INFORMATION PROVIDED start

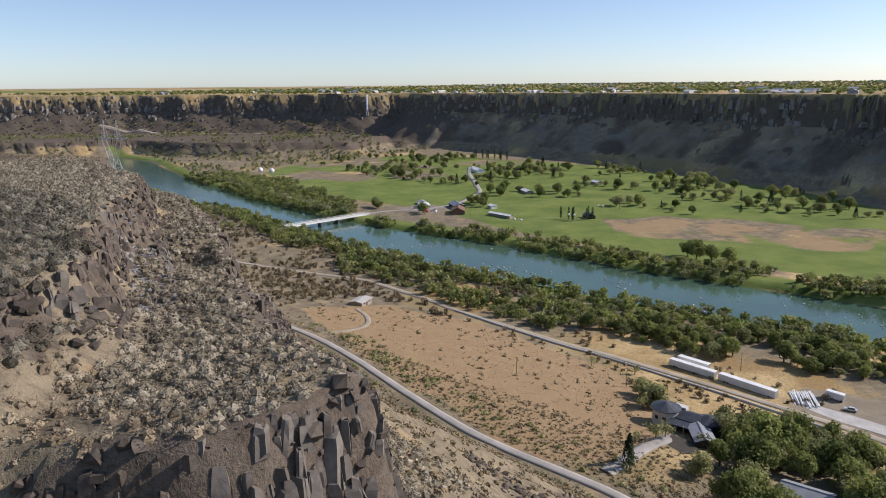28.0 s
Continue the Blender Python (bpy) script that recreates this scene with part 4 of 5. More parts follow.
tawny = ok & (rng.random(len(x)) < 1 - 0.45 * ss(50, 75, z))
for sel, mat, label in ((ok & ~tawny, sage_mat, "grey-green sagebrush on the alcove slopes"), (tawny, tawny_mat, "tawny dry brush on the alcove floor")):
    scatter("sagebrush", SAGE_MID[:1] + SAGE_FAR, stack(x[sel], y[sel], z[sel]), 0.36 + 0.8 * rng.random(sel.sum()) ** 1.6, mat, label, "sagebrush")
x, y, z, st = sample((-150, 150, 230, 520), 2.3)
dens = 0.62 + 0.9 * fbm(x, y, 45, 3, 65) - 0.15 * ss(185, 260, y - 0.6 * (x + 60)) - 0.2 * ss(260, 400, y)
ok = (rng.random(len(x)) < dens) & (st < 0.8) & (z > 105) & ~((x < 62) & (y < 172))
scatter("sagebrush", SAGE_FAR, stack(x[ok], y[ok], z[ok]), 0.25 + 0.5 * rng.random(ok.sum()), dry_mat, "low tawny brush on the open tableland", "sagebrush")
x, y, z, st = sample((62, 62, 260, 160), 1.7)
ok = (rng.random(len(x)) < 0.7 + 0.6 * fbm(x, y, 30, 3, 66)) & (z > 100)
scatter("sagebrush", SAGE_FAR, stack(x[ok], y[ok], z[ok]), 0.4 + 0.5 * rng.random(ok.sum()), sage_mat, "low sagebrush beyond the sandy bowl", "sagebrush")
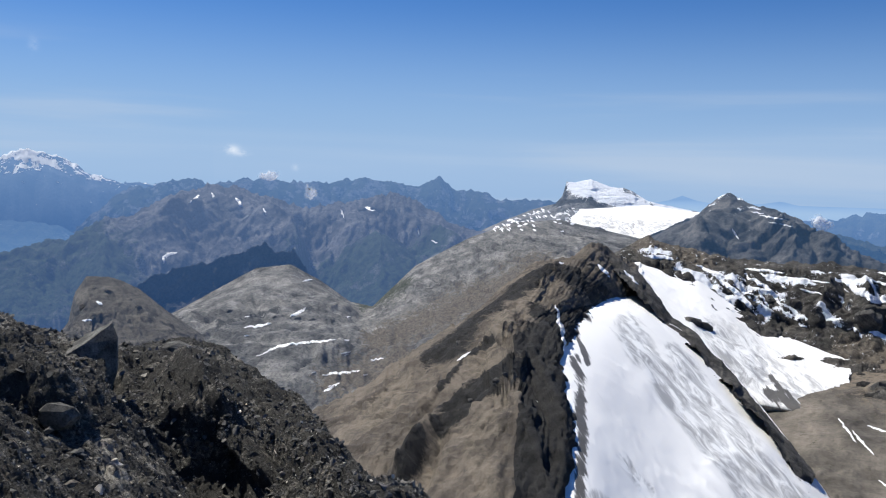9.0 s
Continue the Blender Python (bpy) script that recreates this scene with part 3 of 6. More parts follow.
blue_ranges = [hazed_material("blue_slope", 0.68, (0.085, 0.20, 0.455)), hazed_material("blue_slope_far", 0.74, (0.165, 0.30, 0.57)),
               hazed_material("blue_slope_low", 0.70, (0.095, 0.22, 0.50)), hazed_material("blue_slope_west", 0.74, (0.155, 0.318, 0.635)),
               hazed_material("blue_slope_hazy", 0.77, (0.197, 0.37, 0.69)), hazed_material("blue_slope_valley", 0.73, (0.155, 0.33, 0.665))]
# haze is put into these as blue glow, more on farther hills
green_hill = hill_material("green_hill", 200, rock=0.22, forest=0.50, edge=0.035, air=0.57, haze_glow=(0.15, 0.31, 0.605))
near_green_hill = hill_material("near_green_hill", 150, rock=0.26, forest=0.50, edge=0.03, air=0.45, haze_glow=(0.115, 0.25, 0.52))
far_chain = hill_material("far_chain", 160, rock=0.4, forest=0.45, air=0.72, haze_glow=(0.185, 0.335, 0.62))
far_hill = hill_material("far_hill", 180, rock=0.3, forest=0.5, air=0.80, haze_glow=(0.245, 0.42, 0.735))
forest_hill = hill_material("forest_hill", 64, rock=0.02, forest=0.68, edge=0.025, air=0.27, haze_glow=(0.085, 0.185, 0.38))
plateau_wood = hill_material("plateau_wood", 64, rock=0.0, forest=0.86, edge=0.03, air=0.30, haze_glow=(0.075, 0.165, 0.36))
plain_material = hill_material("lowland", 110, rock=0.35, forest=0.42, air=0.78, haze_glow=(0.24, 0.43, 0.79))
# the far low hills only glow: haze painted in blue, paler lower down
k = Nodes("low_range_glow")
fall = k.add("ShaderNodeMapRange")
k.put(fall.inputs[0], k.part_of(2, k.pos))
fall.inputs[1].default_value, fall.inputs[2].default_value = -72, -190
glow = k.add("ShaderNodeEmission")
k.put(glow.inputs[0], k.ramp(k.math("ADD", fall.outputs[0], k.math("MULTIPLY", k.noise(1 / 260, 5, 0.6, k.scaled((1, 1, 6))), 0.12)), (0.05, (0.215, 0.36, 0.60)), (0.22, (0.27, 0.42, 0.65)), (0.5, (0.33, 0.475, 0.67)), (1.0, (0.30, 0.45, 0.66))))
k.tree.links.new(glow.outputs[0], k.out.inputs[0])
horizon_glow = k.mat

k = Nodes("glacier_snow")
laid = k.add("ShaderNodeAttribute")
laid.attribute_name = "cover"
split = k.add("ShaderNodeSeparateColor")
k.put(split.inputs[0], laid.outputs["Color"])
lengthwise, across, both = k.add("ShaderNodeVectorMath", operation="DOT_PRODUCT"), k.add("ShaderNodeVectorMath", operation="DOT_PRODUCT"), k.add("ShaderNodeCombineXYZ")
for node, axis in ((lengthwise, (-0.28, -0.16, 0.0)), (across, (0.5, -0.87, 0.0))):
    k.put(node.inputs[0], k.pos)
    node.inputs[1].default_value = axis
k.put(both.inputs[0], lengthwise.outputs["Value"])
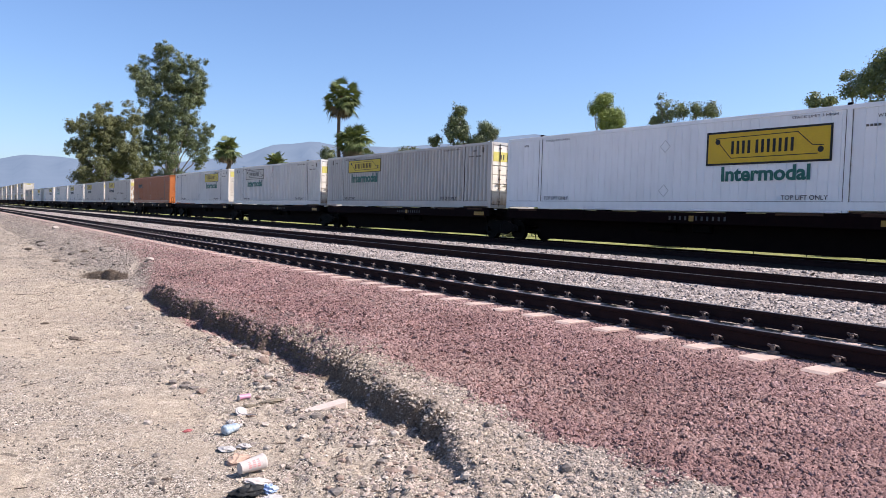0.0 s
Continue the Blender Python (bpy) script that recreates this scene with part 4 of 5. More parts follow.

INFORMATION PROVIDED end

§ **OBJECTIVE**: From the listing, extract all text exactly as given and drop any picture.

§ **ANSWER FOR THIS EXERCISE**:
28.0 s
Continue the Blender Python (bpy) script that recreates this scene with part 4 of 5. More parts follow.
tawny = ok & (rng.random(len(x)) < 1 - 0.45 * ss(50, 75, z))
for sel, mat, label in ((ok & ~tawny, sage_mat, "grey-green sagebrush on the alcove slopes"), (tawny, tawny_mat, "tawny dry brush on the alcove floor")):
    scatter("sagebrush", SAGE_MID[:1] + SAGE_FAR, stack(x[sel], y[sel], z[sel]), 0.36 + 0.8 * rng.random(sel.sum()) ** 1.6, mat, label, "sagebrush")
x, y, z, st = sample((-150, 150, 230, 520), 2.3)
dens = 0.62 + 0.9 * fbm(x, y, 45, 3, 65) - 0.15 * ss(185, 260, y - 0.6 * (x + 60)) - 0.2 * ss(260, 400, y)
ok = (rng.random(len(x)) < dens) & (st < 0.8) & (z > 105) & ~((x < 62) & (y < 172))
scatter("sagebrush", SAGE_FAR, stack(x[ok], y[ok], z[ok]), 0.25 + 0.5 * rng.random(ok.sum()), dry_mat, "low tawny brush on the open tableland", "sagebrush")
x, y, z, st = sample((62, 62, 260, 160), 1.7)
ok = (rng.random(len(x)) < 0.7 + 0.6 * fbm(x, y, 30, 3, 66)) & (z > 100)
scatter("sagebrush", SAGE_FAR, stack(x[ok], y[ok], z[ok]), 0.4 + 0.5 * rng.random(ok.sum()), sage_mat, "low sagebrush beyond the sandy bowl", "sagebrush")
9.0 s
Continue the Blender Python (bpy) script that recreates this scene with part 3 of 6. More parts follow.
blue_ranges = [hazed_material("blue_slope", 0.68, (0.085, 0.20, 0.455)), hazed_material("blue_slope_far", 0.74, (0.165, 0.30, 0.57)),
               hazed_material("blue_slope_low", 0.70, (0.095, 0.22, 0.50)), hazed_material("blue_slope_west", 0.74, (0.155, 0.318, 0.635)),
               hazed_material("blue_slope_hazy", 0.77, (0.197, 0.37, 0.69)), hazed_material("blue_slope_valley", 0.73, (0.155, 0.33, 0.665))]
# haze is put into these as blue glow, more on farther hills
green_hill = hill_material("green_hill", 200, rock=0.22, forest=0.50, edge=0.035, air=0.57, haze_glow=(0.15, 0.31, 0.605))
near_green_hill = hill_material("near_green_hill", 150, rock=0.26, forest=0.50, edge=0.03, air=0.45, haze_glow=(0.115, 0.25, 0.52))
far_chain = hill_material("far_chain", 160, rock=0.4, forest=0.45, air=0.72, haze_glow=(0.185, 0.335, 0.62))
far_hill = hill_material("far_hill", 180, rock=0.3, forest=0.5, air=0.80, haze_glow=(0.245, 0.42, 0.735))
forest_hill = hill_material("forest_hill", 64, rock=0.02, forest=0.68, edge=0.025, air=0.27, haze_glow=(0.085, 0.185, 0.38))
plateau_wood = hill_material("plateau_wood", 64, rock=0.0, forest=0.86, edge=0.03, air=0.30, haze_glow=(0.075, 0.165, 0.36))
plain_material = hill_material("lowland", 110, rock=0.35, forest=0.42, air=0.78, haze_glow=(0.24, 0.43, 0.79))
# the far low hills only glow: haze painted in blue, paler lower down
k = Nodes("low_range_glow")
fall = k.add("ShaderNodeMapRange")
k.put(fall.inputs[0], k.part_of(2, k.pos))
fall.inputs[1].default_value, fall.inputs[2].default_value = -72, -190
glow = k.add("ShaderNodeEmission")
k.put(glow.inputs[0], k.ramp(k.math("ADD", fall.outputs[0], k.math("MULTIPLY", k.noise(1 / 260, 5, 0.6, k.scaled((1, 1, 6))), 0.12)), (0.05, (0.215, 0.36, 0.60)), (0.22, (0.27, 0.42, 0.65)), (0.5, (0.33, 0.475, 0.67)), (1.0, (0.30, 0.45, 0.66))))
k.tree.links.new(glow.outputs[0], k.out.inputs[0])
horizon_glow = k.mat

k = Nodes("glacier_snow")
laid = k.add("ShaderNodeAttribute")
laid.attribute_name = "cover"
split = k.add("ShaderNodeSeparateColor")
k.put(split.inputs[0], laid.outputs["Color"])
lengthwise, across, both = k.add("ShaderNodeVectorMath", operation="DOT_PRODUCT"), k.add("ShaderNodeVectorMath", operation="DOT_PRODUCT"), k.add("ShaderNodeCombineXYZ")
for node, axis in ((lengthwise, (-0.28, -0.16, 0.0)), (across, (0.5, -0.87, 0.0))):
    k.put(node.inputs[0], k.pos)
    node.inputs[1].default_value = axis
k.put(both.inputs[0], lengthwise.outputs["Value"])
0.0 s
Continue the Blender Python (bpy) script that recreates this scene with part 4 of 5. More parts follow.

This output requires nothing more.